§ **WORK TO BE COMPLETED**:
Would you transcribe the whole listing exactly, minus its pictures?

§ **GIVEN DATA**:
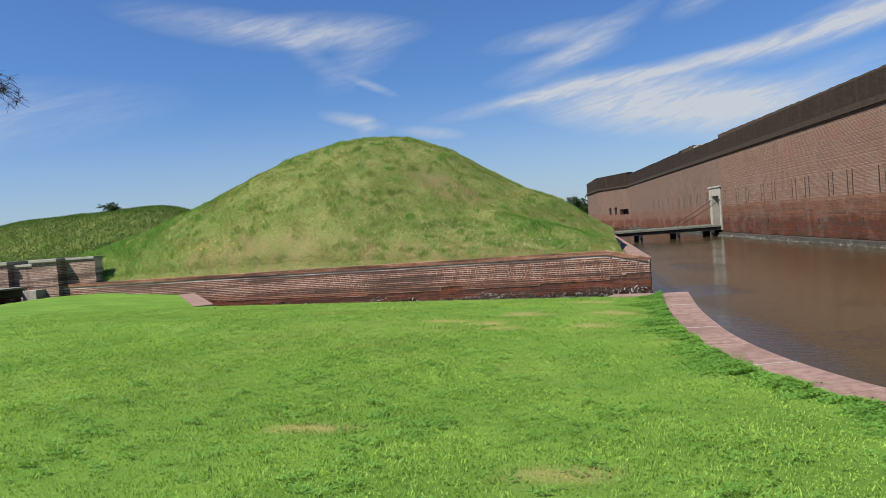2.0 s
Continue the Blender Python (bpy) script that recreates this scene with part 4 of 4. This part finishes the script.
for px_, py_, pz_, sz, hang in ((15.75, 26.45, 8.85, 0.15, 0.5), (15.72, 19.9, 7.42, 0.2, -0.9), (15.74, 24.7, 7.2, 0.09, -0.5), (21.3, 46.2, 9.62, 0.22, 0.8), (15.75, 22.4, 7.4, 0.12, -0.6), (15.75, 26.9, 8.45, 0.1, 0.1)):
    r_ = np.random.default_rng(int(pz_ * 10))
    cnt = 300
    root = np.array([px_, py_, pz_]) + r_.normal(0, sz * 0.25, (cnt, 3)) * np.array([0.3, 1, 1])
    tip = root + np.stack([-np.abs(r_.normal(0, 0.35, cnt)), r_.normal(0, 0.5, cnt), r_.normal(hang * 0.6, 0.4, cnt)], 1) * sz
    sd = r_.normal(0, 0.02, (cnt, 3))
    v_ = np.stack([root, (root + tip) / 2 + sd, tip], 1).reshape(-1, 3)
    wp = tagged(new("wall_plant"), "small dark weed rooted in the old brick joints", "plant", group="wall plants")
    under("leaves", mesh_of("leaves", v_, np.arange(cnt * 3).reshape(-1, 3), m_foliage, np.zeros(cnt * 3)), wp)["kind"] = "stuff"

# ---- grass ----
rng = np.random.default_rng(12)


def scatter(count, x0, x1, y0, y1, density):
    x, y = rng.uniform(x0, x1, count), rng.uniform(y0, y1, count)
    k = inside(x, y) & (rng.random(count) < density(x, y))
    return x[k], y[k]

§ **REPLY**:
2.0 s
Continue the Blender Python (bpy) script that recreates this scene with part 4 of 4. This part finishes the script.
for px_, py_, pz_, sz, hang in ((15.75, 26.45, 8.85, 0.15, 0.5), (15.72, 19.9, 7.42, 0.2, -0.9), (15.74, 24.7, 7.2, 0.09, -0.5), (21.3, 46.2, 9.62, 0.22, 0.8), (15.75, 22.4, 7.4, 0.12, -0.6), (15.75, 26.9, 8.45, 0.1, 0.1)):
    r_ = np.random.default_rng(int(pz_ * 10))
    cnt = 300
    root = np.array([px_, py_, pz_]) + r_.normal(0, sz * 0.25, (cnt, 3)) * np.array([0.3, 1, 1])
    tip = root + np.stack([-np.abs(r_.normal(0, 0.35, cnt)), r_.normal(0, 0.5, cnt), r_.normal(hang * 0.6, 0.4, cnt)], 1) * sz
    sd = r_.normal(0, 0.02, (cnt, 3))
    v_ = np.stack([root, (root + tip) / 2 + sd, tip], 1).reshape(-1, 3)
    wp = tagged(new("wall_plant"), "small dark weed rooted in the old brick joints", "plant", group="wall plants")
    under("leaves", mesh_of("leaves", v_, np.arange(cnt * 3).reshape(-1, 3), m_foliage, np.zeros(cnt * 3)), wp)["kind"] = "stuff"

# ---- grass ----
rng = np.random.default_rng(12)


def scatter(count, x0, x1, y0, y1, density):
    x, y = rng.uniform(x0, x1, count), rng.uniform(y0, y1, count)
    k = inside(x, y) & (rng.random(count) < density(x, y))
    return x[k], y[k]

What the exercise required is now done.